Pour rappel, le Parlement congolais avait adopté le 8 novembre 2022 une résolution interdisant le Gouvernement de toute négociation avec les groupes armés dont le M23, organisation terroriste.
On ne voit pas le Gouvernement s’appliquer un double standard en négociant avec certains groupes et en ne le faisant pas avec d’autres.
A CETTE ÉTAPE DES ENJEUX, LE SILENCE EST GÉNÉRALEMENT D’OR
C’est ici l’occasion de clarifier les choses : ce n’est pas parce qu’un mouvement est qualifié de terroriste qu’on ne négocie pas avec lui, comme cela se perçoit dans le langage de la rue.
Les Occidentaux qui ont promu cette thèse sont les premiers à passer outre lorsque leurs intérêts stratégiques l’exigent.
On a vu les Américains négocier avec les terroristes Talibans leur sortie de l’Afghanistan.
On l’observe pour Gaza. Les Occidentaux sont en train de pousser Israël à négocier avec le mouvement terroriste Hamas. Parenthèse ouverte et fermée.

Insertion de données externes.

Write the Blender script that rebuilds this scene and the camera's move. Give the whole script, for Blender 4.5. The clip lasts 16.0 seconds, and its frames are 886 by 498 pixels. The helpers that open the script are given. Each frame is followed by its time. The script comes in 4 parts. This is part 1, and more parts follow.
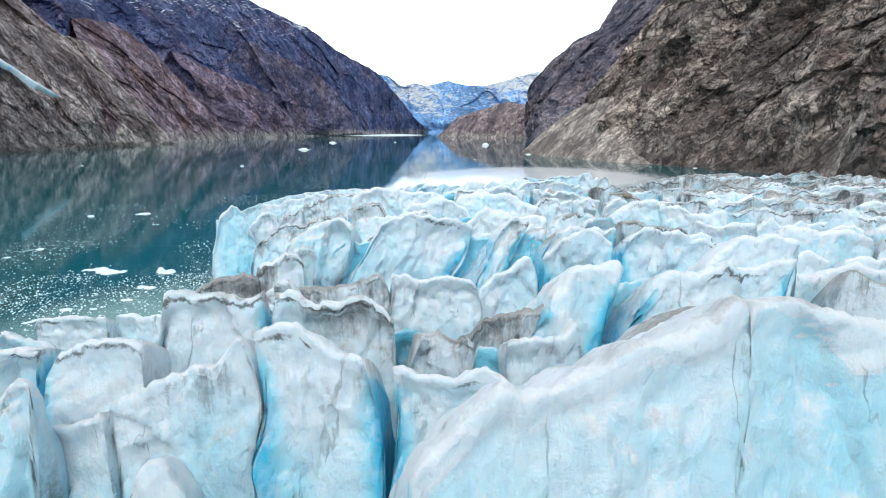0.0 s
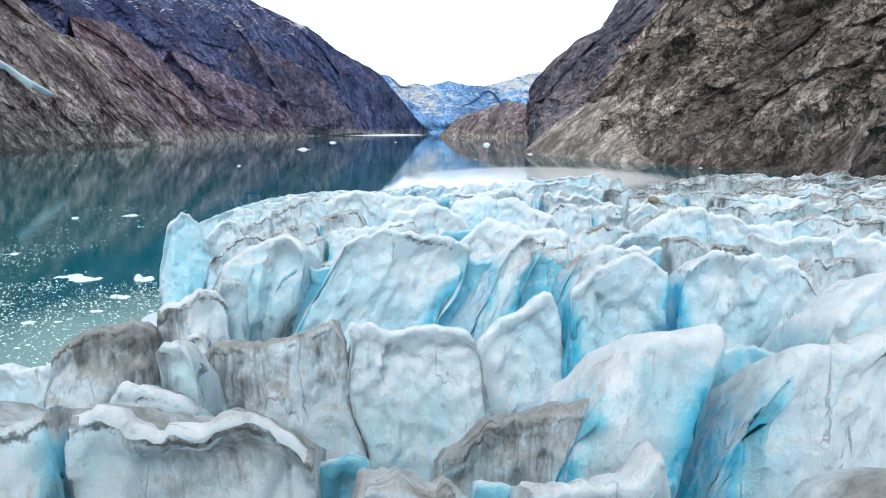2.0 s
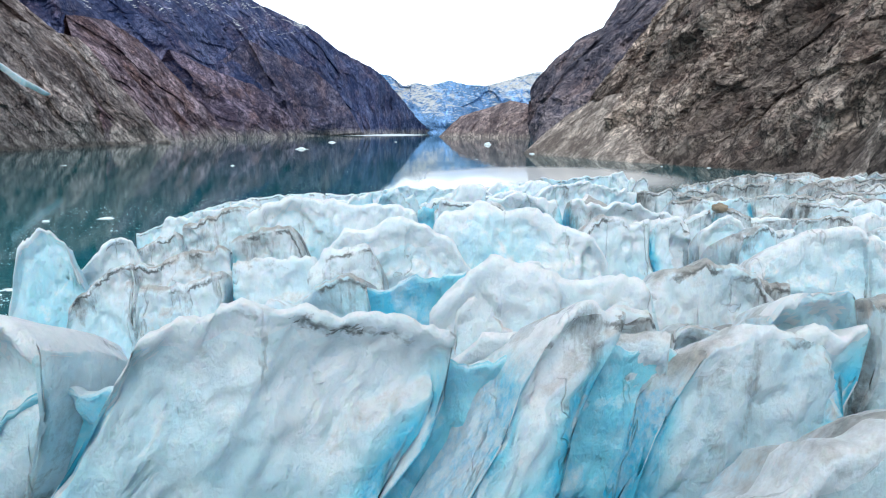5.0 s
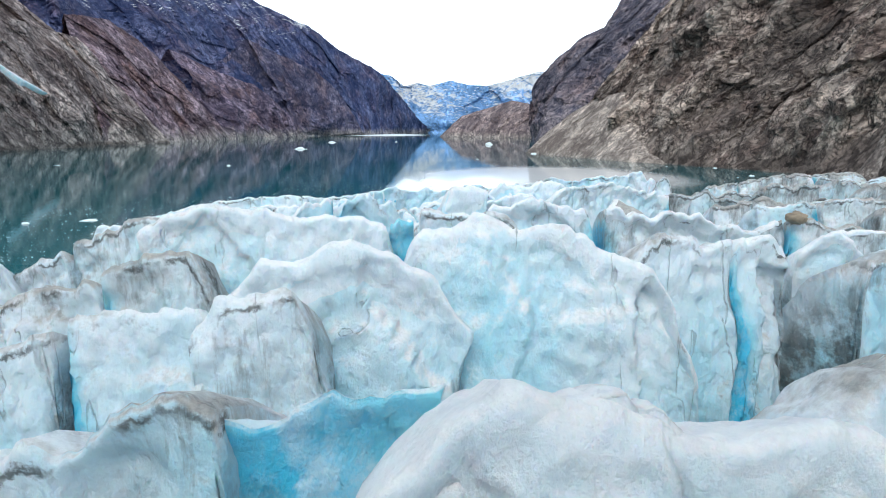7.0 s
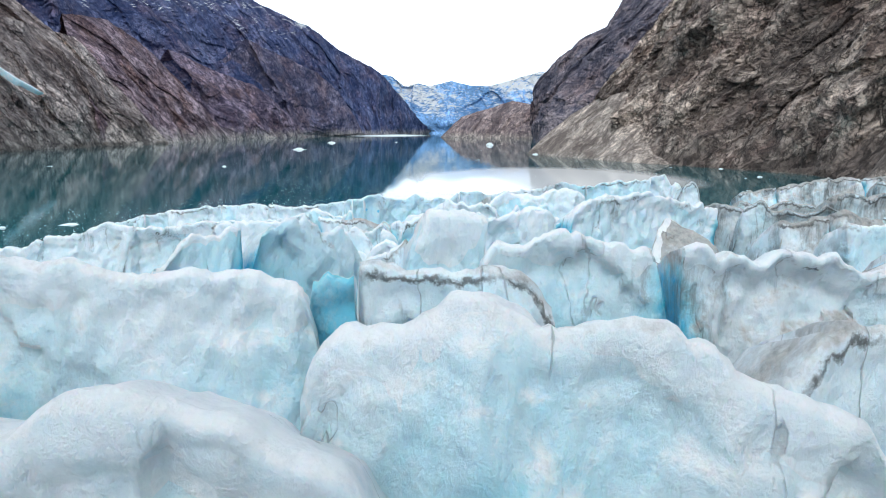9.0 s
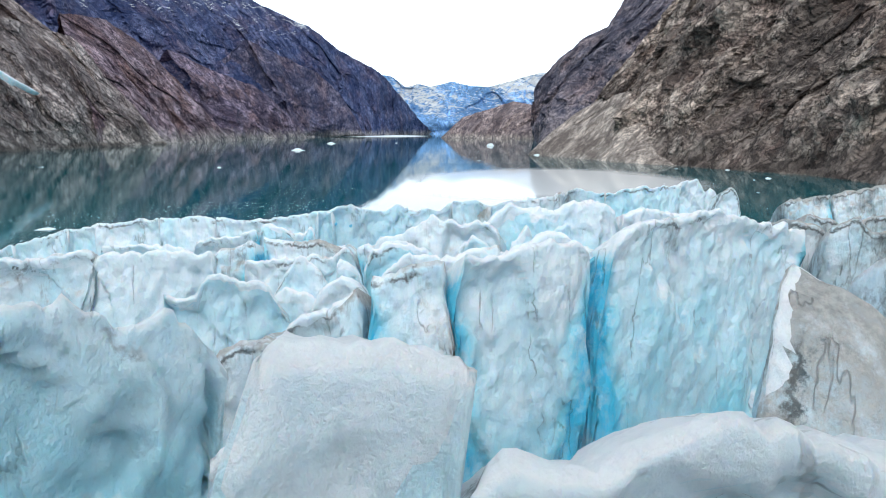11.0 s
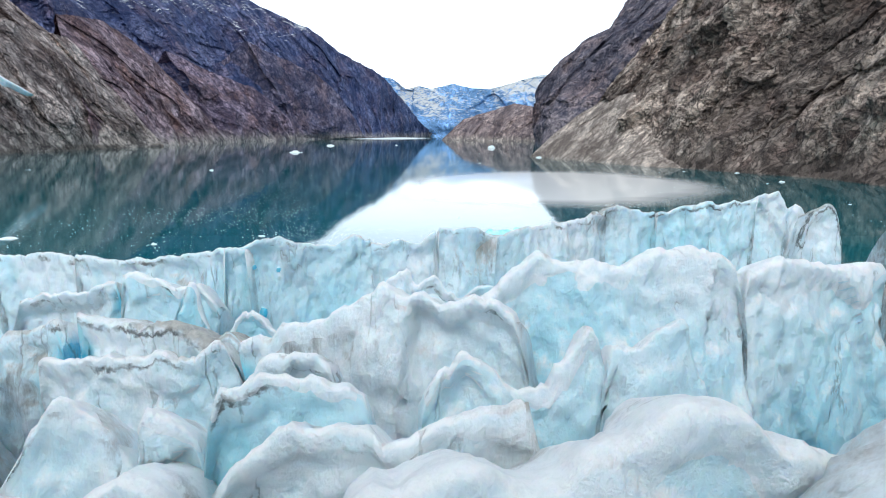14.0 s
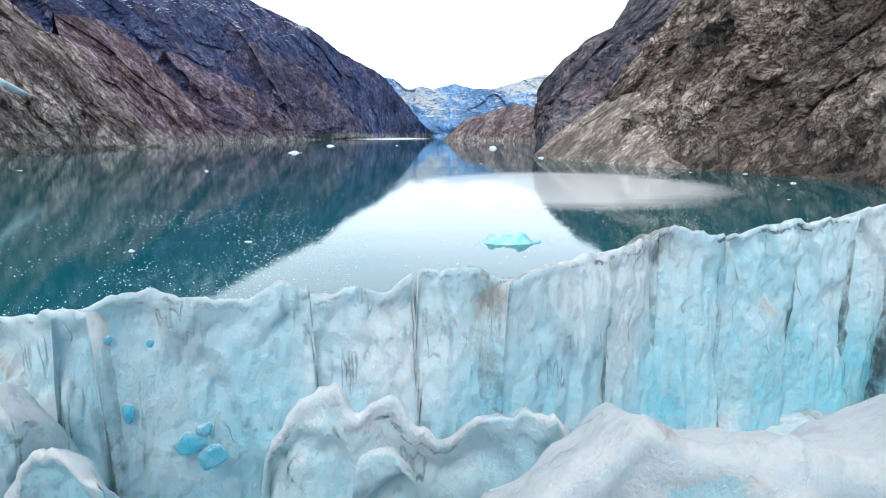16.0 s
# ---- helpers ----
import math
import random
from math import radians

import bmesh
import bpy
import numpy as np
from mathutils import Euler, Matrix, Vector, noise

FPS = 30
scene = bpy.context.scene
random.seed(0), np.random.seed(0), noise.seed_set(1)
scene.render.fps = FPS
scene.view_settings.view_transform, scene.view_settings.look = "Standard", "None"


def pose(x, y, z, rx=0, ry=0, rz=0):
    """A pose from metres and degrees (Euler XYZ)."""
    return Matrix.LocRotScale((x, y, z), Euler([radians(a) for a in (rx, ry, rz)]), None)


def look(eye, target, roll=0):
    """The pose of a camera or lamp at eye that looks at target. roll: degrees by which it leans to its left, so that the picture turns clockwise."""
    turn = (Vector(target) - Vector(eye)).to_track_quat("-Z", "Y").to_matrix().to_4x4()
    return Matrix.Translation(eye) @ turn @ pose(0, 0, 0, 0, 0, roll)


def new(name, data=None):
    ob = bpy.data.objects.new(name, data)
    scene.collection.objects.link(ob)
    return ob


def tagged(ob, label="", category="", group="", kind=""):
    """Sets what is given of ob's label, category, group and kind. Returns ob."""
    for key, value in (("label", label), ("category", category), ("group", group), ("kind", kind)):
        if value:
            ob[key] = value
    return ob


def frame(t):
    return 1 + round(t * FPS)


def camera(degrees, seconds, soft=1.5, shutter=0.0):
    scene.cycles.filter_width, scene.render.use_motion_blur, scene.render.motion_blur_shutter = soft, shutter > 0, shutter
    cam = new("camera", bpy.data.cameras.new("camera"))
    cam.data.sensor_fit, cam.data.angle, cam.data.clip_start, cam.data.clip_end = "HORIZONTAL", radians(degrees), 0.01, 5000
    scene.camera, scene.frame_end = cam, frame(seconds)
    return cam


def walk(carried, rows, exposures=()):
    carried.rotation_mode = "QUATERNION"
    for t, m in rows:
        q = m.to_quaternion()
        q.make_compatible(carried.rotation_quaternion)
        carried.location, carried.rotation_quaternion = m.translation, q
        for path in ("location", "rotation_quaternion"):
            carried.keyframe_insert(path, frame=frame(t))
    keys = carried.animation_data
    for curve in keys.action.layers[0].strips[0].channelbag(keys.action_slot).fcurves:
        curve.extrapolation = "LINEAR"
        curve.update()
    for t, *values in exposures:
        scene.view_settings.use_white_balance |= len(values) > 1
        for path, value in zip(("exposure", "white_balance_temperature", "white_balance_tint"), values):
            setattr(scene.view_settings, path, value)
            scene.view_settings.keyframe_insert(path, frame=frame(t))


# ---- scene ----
cam = camera(74, 16.0, soft=1.1)
PATH = [
    (0, pose(0.000, 0.000, 39.205, 78.307, 0, -0.408)),
    (0.5, pose(0.209, 2.859, 39.004, 78.314, 0, -0.380)),
    (1, pose(0.406, 5.566, 38.823, 78.318, 0, -0.362)),
    (1.5, pose(0.613, 8.363, 38.611, 78.315, 0, -0.335)),
    (2, pose(0.822, 11.195, 38.386, 78.306, 0, -0.305)),
    (2.5, pose(1.045, 13.868, 38.169, 78.292, 0, -0.264)),
    (3, pose(1.297, 17.009, 37.930, 78.276, 0, -0.234)),
    (3.5, pose(1.475, 19.565, 37.701, 78.273, 0, -0.231)),
    (4, pose(1.701, 22.788, 37.400, 78.295, 0, -0.224)),
    (6.5, pose(2.766, 37.321, 36.126, 78.342, 0, -0.122)),
    (7, pose(2.994, 40.246, 35.897, 78.350, 0, -0.091)),
    (7.5, pose(3.249, 43.344, 35.742, 78.334, 0, -0.073)),
    (8, pose(3.470, 46.114, 35.630, 78.335, 0, -0.035)),
    (8.5, pose(3.701, 49.020, 35.535, 78.354, 0, -0.016)),
    (9, pose(3.929, 51.937, 35.433, 78.404, 0, -0.010)),
    (11.5, pose(5.199, 67.186, 34.809, 78.514, 0, 0.082)),
    (12, pose(5.391, 70.146, 34.718, 78.577, 0, 0.089)),
    (12.5, pose(5.587, 73.111, 34.611, 78.614, 0, 0.104)),
    (13, pose(5.779, 76.169, 34.484, 78.639, 0, 0.113)),
    (13.5, pose(5.949, 79.061, 34.362, 78.669, 0, 0.133)),
    (14, pose(6.095, 82.065, 34.263, 78.689, 0, 0.157)),
    (14.5, pose(6.267, 85.153, 34.147, 78.710, 0, 0.189)),
    (15, pose(6.442, 88.437, 34.035, 78.719, 0, 0.219)),
    (15.5, pose(6.618, 91.437, 33.911, 78.726, 0, 0.258)),
    (16, pose(6.815, 94.600, 33.737, 78.731, 0, 0.275)),
]
walk(cam, PATH)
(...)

Ainsi, contrairement à l’enthousiasme qui s’empare de certaines forces politiques et sociales congolaises à l’annonce de l’absence de Paul Kagame à Luanda, puis à la publication de la décision de l’Onu de proroger pour une année le mandat de la Monusco, les Processus de Luanda et de Nairobi sont susceptibles de faire perdre à Kinshasa l’initiative politique, la pire des choses qui puissent arriver à la RDC. Ça s’est produit avec Mobutu en 1997 et L-D. Kabila en 1999.
Raison pour laquelle il ne va nullement dans l’intérêt du Chef de l’Etat de continuer d’afficher publiquement ses intentions susceptibles d’affecter le moral des forces politiques et sociales qui lui sont proches.
A cette étape des enjeux, le silence est plutôt d’or. Question de ne pas embarrasser les partenaires qui vous veulent du bien. Tout le monde, en temps de guerre, n’a pas le même tempérament. Un leader a l’obligation d’en tenir compte.
Le moment venu – honni soit qui mal y pense – on peut manquer un « Ngbanda » et, pire, indisposer la facilitation.